The squadron escorted the transports to Gibraltar, to join a force already assembled there; with which, under the command of Abercromby, and protected by the fleet of Lord Keith, they proceeded to Egypt.

FOOTNOTES:

[8] Quiberon Bay, one killed in the boats; landing at Ferrol, none; Batavia Roads, one killed in the boats; Griessee, none; skirmishes off Toulon, one killed by accident; Algiers, eight.

[9] The sailors gave professional names to the various specimens of entomology which infested their stores. Thus, a large maggot found in the biscuit they called "Boscawen's bargemen."

[10] The case of Captain Baillie is remarkable as the first in which Erskine pleaded. When this brilliant advocate, then a junior, unknown even to his brethren at the bar, was assailing Lord Sandwich as the prosecutor of his client with equal eloquence and courage, and even in defiance of a rebuff from the Judge, the latter, Lord Chief Justice Mansfield, leant over the bench and inquired in a whisper, "Who is that young man?" "His name is Erskine, my lord," replied the clerk. "His fortune is made," observed the Judge as he resumed his seat.



CHAPTER VII.

BLOCKADE OF FERROL.—PARLIAMENTARY HISTORY.

The Impetueux remained with the Channel fleet until she was paid off at the end of the war, when Sir Edward was allowed a short repose. He passed it chiefly in the quiet of domestic retirement at Trefusis, a seat belonging to Lord Clinton, which occupies the promontory between the two principal branches of Falmouth harbour, and adjoins the little town of Flushing, where his grandfather had lived. Here, in the bosom of his family, and with many of his companions and friends in the service around him, he enjoyed his first period of relaxation from the beginning of the revolutionary war.

Early in 1801, there was a naval promotion, which left him nearly at the head of the post list; and he was shortly after made a Colonel of Marines. His popularity was now very great, for the credit gained by his first action was increased by every future success, until there was no officer of his rank whose name was more known and honoured through the country. That this should create jealousy was only to be expected; for it is always the hardest trial of liberality to be just to the superior fortunes of a competitor. Some, contending that he enjoyed a reputation beyond his deserts, would under-rate his services, which, they said, any other officer with the same chances could have performed as well. But chance, though it may afford an occasional instance of unexpected fortune, never gives a long and uniform career of distinction. Sir Edward displayed the same character through all his grades of rank, and, except in the Hazard, which was employed on a station and a service which could afford no opportunity for distinction, obtained the same success in every ship he commanded. It is encouraging to unassisted merit to observe, that he had no influential friends until he had made himself independent of their support, and was attached to the fortunes of no leading commander. All his promotions, and every honour he received, were given expressly to reward some recent and distinguished service.
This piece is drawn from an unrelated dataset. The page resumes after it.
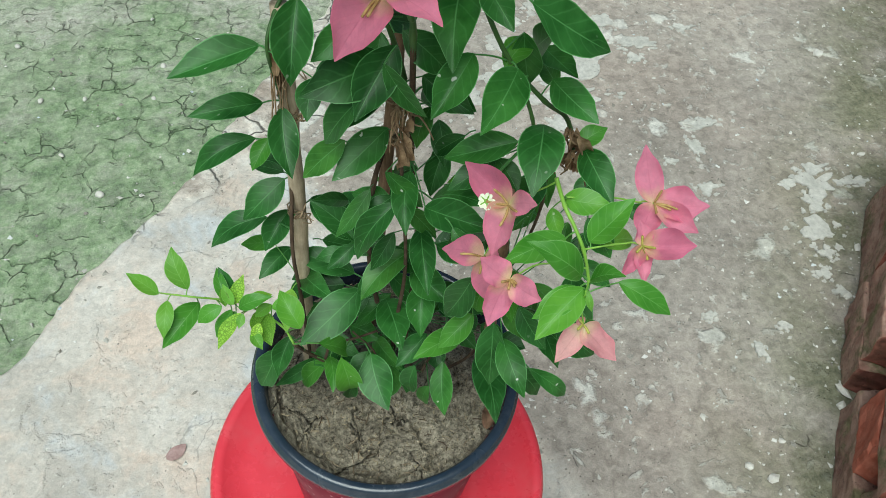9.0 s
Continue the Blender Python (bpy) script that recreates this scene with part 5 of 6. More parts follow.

Many years after he had retired from active employment, he made a modest allusion to this subject at a naval dinner, at which his late Majesty, then Lord High Admiral, presided. In rising to return thanks, when his health was drunk with compliments which demanded acknowledgment, he referred to his own history as a proof that no officer, however unsupported by influence, need despair of receiving his due reward from the justice and gratitude of his country. "I have never known," he said, "what fortune meant. I never chose my station, and never had a friend but the King's pennant; but I have always gone where I was sent, and done what I was ordered; and he who will act upon the same principles, may do as I have done."